▶ **The task**
Extract each line containing the string "kind".

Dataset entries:

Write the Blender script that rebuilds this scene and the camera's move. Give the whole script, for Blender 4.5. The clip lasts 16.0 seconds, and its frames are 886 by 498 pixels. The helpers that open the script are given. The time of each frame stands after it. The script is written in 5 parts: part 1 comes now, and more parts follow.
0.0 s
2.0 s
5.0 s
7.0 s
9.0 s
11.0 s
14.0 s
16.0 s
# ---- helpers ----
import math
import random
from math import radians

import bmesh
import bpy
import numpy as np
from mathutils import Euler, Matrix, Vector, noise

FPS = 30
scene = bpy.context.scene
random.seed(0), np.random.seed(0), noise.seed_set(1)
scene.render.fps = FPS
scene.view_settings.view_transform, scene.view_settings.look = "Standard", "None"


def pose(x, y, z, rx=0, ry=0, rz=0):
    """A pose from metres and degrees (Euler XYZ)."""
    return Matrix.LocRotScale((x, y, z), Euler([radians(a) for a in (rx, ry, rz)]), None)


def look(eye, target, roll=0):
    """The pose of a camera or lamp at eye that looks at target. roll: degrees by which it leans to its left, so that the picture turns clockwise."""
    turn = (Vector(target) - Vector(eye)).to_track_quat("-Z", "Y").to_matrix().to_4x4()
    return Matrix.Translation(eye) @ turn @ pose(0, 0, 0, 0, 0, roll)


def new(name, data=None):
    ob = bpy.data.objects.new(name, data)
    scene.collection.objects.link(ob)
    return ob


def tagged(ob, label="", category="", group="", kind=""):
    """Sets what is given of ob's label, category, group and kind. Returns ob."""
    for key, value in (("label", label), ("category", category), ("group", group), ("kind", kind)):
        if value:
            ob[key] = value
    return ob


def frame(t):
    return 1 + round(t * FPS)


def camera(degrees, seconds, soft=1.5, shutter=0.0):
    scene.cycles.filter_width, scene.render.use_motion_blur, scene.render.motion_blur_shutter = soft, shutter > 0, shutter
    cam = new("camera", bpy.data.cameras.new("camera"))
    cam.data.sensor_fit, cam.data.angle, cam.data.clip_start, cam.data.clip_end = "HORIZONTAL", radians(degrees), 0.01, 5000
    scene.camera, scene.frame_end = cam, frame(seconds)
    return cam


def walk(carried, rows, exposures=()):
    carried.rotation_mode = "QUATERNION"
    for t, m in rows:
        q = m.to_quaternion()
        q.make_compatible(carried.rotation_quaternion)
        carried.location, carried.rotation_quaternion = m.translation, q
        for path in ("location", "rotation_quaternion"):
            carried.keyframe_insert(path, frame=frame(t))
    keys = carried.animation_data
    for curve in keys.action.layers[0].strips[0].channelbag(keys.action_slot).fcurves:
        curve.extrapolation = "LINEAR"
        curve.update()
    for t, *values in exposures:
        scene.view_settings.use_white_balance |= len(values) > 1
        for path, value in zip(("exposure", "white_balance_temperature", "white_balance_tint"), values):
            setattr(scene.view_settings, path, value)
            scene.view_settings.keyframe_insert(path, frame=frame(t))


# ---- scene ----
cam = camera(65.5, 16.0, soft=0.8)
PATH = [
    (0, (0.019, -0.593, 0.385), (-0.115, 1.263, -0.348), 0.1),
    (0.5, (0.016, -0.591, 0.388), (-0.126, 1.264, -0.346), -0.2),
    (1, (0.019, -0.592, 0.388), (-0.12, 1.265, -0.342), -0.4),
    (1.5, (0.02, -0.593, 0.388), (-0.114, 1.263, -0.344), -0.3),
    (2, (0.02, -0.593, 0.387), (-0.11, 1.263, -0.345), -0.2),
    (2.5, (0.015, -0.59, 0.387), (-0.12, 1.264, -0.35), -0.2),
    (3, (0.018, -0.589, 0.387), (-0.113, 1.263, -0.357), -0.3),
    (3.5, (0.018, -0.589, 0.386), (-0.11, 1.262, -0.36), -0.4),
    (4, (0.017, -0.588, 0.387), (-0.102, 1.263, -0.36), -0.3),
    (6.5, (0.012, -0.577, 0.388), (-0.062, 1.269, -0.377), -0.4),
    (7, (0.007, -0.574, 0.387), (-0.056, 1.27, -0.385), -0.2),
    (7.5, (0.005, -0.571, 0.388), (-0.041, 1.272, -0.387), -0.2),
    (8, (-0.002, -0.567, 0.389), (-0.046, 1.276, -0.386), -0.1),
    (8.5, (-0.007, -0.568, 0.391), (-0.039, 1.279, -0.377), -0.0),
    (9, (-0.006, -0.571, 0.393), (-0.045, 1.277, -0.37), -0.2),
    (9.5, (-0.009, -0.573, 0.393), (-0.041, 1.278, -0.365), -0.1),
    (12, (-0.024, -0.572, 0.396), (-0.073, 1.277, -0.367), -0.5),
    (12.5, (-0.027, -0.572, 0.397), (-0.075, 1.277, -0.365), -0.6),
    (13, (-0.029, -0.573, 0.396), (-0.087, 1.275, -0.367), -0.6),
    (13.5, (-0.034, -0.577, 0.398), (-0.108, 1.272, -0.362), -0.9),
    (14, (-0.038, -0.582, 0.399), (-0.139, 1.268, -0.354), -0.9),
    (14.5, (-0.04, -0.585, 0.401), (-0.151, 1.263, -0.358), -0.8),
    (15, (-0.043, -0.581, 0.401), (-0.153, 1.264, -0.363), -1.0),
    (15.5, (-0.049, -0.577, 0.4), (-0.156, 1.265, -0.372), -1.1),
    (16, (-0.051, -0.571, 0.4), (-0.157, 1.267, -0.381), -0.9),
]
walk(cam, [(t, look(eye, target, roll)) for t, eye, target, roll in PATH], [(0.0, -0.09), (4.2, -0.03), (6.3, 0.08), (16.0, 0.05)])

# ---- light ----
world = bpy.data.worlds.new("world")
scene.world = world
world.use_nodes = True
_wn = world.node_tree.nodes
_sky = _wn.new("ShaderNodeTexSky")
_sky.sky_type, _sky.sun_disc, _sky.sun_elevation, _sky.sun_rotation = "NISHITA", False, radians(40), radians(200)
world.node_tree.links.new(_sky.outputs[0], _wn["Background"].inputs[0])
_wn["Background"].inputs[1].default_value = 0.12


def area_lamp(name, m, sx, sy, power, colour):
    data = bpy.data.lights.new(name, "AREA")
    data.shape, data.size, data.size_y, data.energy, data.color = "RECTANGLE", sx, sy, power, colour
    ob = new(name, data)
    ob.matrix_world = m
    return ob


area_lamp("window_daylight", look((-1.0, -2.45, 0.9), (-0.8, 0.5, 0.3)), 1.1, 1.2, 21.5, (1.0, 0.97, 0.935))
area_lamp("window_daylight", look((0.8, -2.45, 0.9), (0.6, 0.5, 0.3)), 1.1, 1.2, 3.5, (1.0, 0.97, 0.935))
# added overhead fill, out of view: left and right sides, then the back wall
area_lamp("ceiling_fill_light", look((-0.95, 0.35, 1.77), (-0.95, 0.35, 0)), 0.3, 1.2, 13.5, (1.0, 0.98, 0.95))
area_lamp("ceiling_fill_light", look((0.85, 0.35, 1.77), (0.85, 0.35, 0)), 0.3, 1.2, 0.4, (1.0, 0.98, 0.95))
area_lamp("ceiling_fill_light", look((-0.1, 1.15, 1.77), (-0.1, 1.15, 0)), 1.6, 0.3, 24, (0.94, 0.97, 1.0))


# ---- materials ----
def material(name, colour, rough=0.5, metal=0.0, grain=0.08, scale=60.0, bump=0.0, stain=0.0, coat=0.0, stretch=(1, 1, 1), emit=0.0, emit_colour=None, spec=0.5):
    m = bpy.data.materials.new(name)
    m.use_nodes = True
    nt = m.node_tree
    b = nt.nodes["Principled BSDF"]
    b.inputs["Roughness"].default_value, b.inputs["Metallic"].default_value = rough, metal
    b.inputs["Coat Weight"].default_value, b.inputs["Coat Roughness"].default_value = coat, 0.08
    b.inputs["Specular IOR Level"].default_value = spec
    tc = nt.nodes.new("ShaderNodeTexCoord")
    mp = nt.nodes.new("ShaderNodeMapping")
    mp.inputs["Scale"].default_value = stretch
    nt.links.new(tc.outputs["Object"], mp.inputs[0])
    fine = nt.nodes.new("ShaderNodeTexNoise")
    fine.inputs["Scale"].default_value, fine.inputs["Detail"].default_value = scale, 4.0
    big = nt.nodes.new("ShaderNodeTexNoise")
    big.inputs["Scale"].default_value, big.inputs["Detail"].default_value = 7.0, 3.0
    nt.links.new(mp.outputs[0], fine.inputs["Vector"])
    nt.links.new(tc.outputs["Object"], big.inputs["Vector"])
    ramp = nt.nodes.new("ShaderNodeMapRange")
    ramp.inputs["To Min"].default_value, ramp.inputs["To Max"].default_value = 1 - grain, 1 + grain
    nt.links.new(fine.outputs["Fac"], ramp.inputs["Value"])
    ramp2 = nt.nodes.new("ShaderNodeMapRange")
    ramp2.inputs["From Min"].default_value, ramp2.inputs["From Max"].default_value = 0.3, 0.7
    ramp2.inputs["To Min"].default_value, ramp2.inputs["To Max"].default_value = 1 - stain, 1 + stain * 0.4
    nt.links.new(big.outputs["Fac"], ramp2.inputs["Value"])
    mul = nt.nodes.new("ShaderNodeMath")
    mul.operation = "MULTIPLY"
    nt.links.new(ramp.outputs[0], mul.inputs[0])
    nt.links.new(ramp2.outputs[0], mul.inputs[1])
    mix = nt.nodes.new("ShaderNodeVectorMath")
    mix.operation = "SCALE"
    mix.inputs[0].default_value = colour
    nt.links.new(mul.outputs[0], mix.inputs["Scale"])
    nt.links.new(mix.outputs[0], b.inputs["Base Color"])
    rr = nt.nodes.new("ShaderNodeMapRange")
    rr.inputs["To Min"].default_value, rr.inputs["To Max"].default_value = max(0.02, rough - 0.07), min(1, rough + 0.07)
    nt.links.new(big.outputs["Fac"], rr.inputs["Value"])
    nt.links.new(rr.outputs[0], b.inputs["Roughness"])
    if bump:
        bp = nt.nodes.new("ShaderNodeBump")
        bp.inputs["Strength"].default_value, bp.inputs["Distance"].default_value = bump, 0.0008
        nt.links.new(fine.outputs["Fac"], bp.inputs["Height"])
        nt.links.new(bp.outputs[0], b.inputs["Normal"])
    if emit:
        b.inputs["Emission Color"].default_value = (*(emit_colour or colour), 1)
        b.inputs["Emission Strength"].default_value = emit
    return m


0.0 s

▶ **Result for this task**
def tagged(ob, label="", category="", group="", kind=""):
    """Sets what is given of ob's label, category, group and kind. Returns ob."""
    for key, value in (("label", label), ("category", category), ("group", group), ("kind", kind)):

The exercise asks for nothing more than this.